To enable GC, run the following command:
MySQL [test]> SET GLOBAL tidb_gc_enable=TRUE;
Query OK, 0 rows affected (0.01 sec)
To verify that the change takes effect, query the value of
tidb_gc_enable
:MySQL [test]> SELECT @@global.tidb_gc_enable;
+-------------------------+
| @@global.tidb_gc_enable |
+-------------------------+
| 1 |
+-------------------------+
1 row in set (0.00 sec)
Step 4. Migrate services
After creating a changefeed, data written to the upstream cluster is replicated to the downstream cluster with low latency. You can migrate read traffic to the downstream cluster gradually. Observe the read traffic for a period. If the downstream cluster is stable, you can migrate write traffic to the downstream cluster as well in the following steps:
Stop write services in the upstream cluster.

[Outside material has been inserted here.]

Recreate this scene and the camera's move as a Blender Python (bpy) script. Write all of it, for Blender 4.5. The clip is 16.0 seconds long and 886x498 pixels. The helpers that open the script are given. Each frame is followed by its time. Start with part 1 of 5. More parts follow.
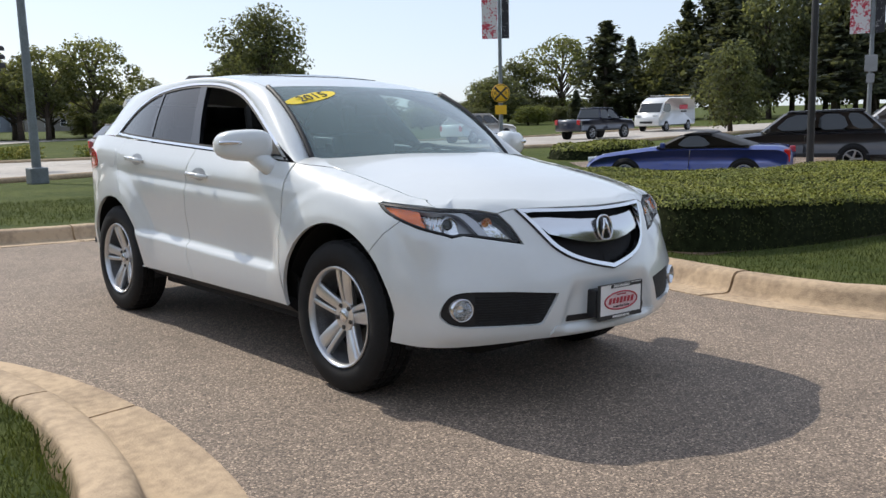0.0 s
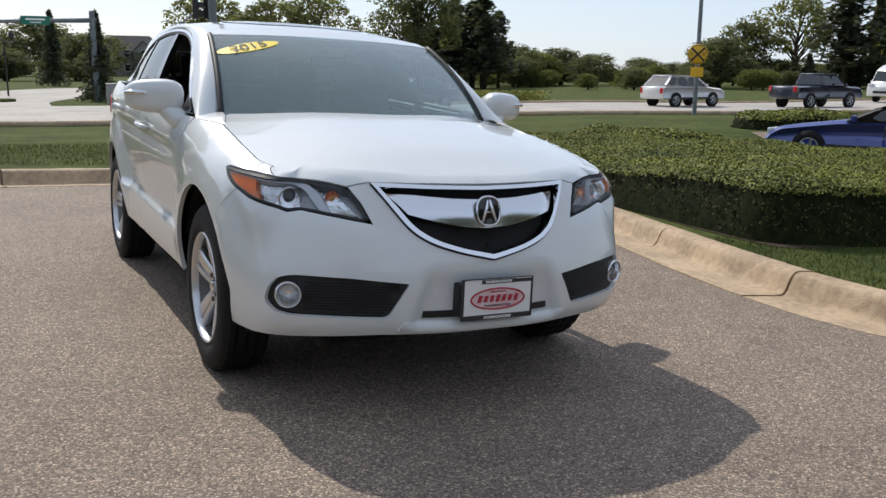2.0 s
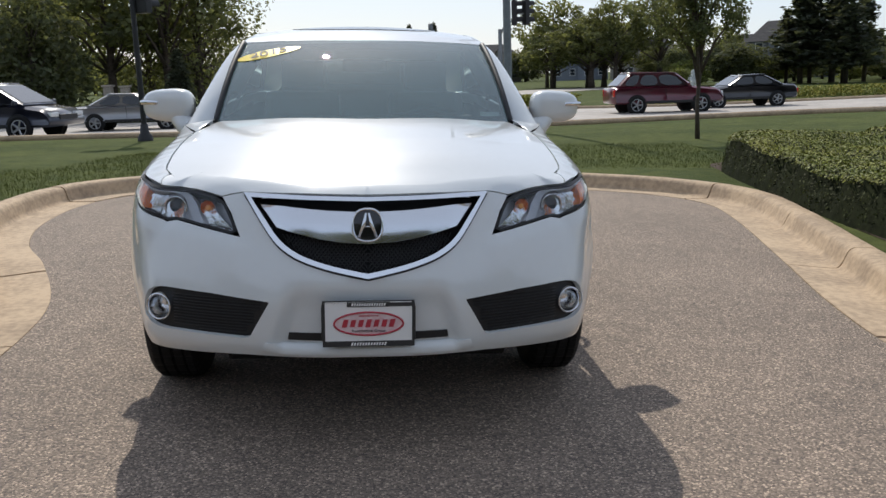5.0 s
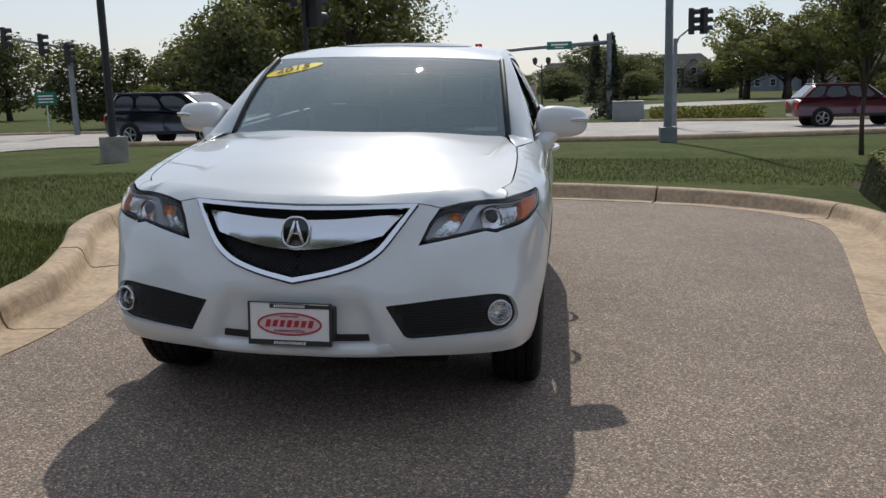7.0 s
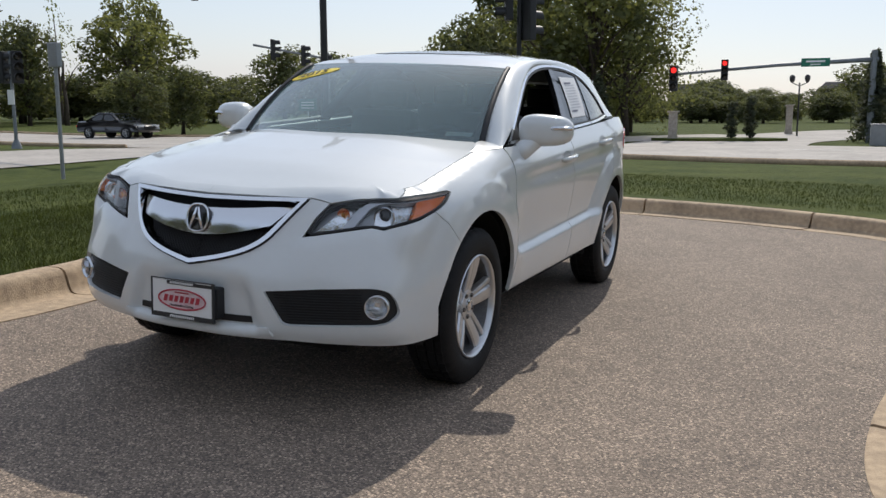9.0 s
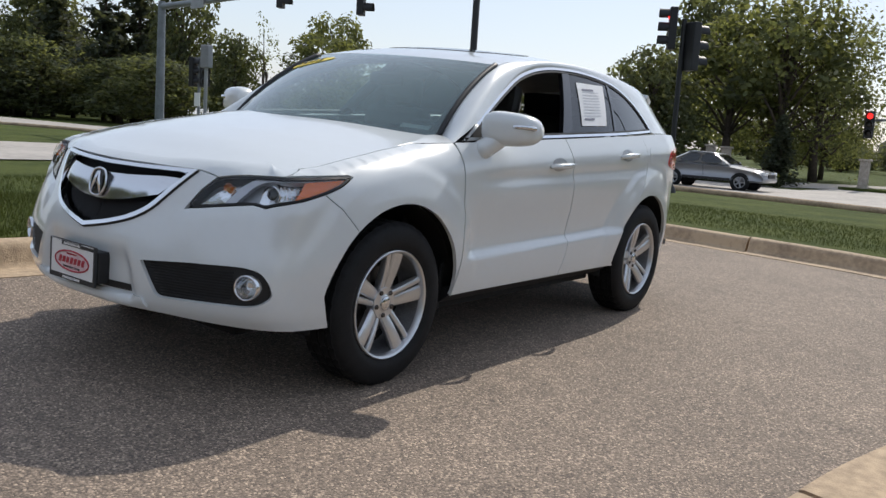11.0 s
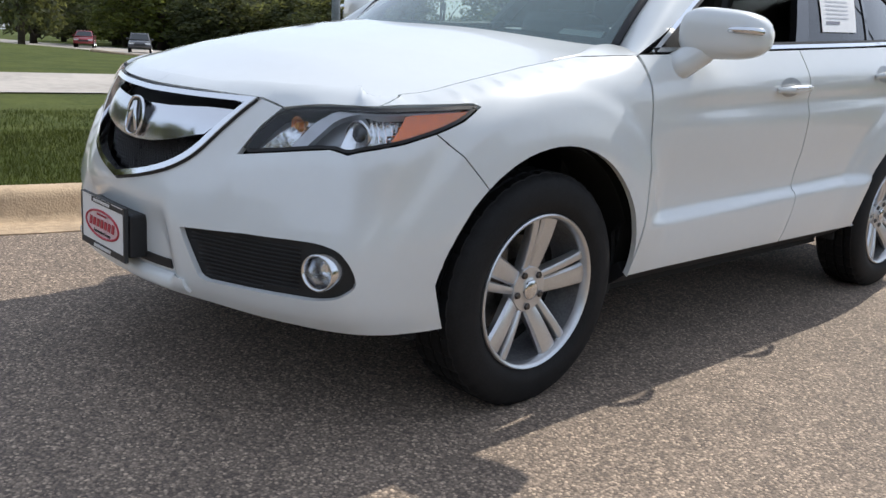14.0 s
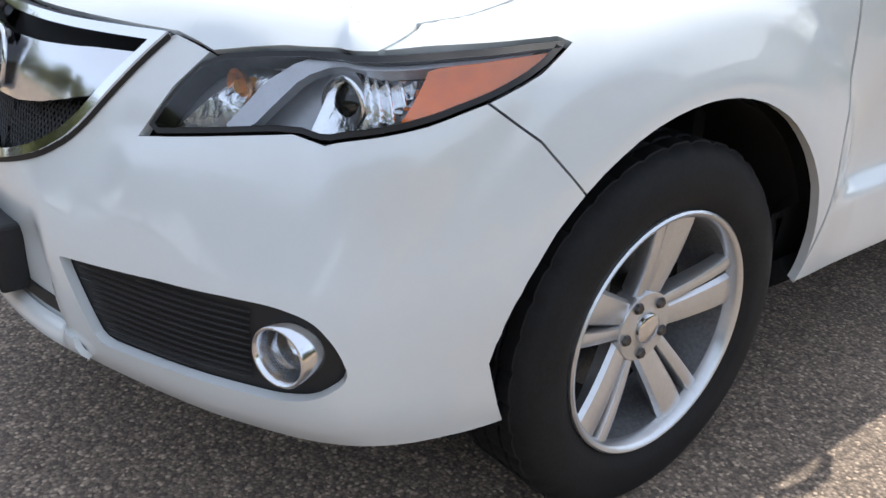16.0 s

Make sure that all upstream data are replicated to downstream before stopping the changefeed.
# Stop the changefeed from the upstream cluster to the downstream cluster
tiup cdc cli changefeed pause -c "upstream-to-downstream" --pd=http://172.16.6.122:2379
# View the changefeed status
tiup cdc cli changefeed list
[
{
"id": "upstream-to-downstream",
"summary": {
"state": "stopped", # Ensure that the status is stopped
"tso": 434218657561968641,
"checkpoint": "2022-06-28 18:38:45.685", # This time should be later than the time of stopping writing
"error": null
}
}
]
After migrating writing services to the downstream cluster, observe for a period. If the downstream cluster is stable, you can discard the upstream cluster.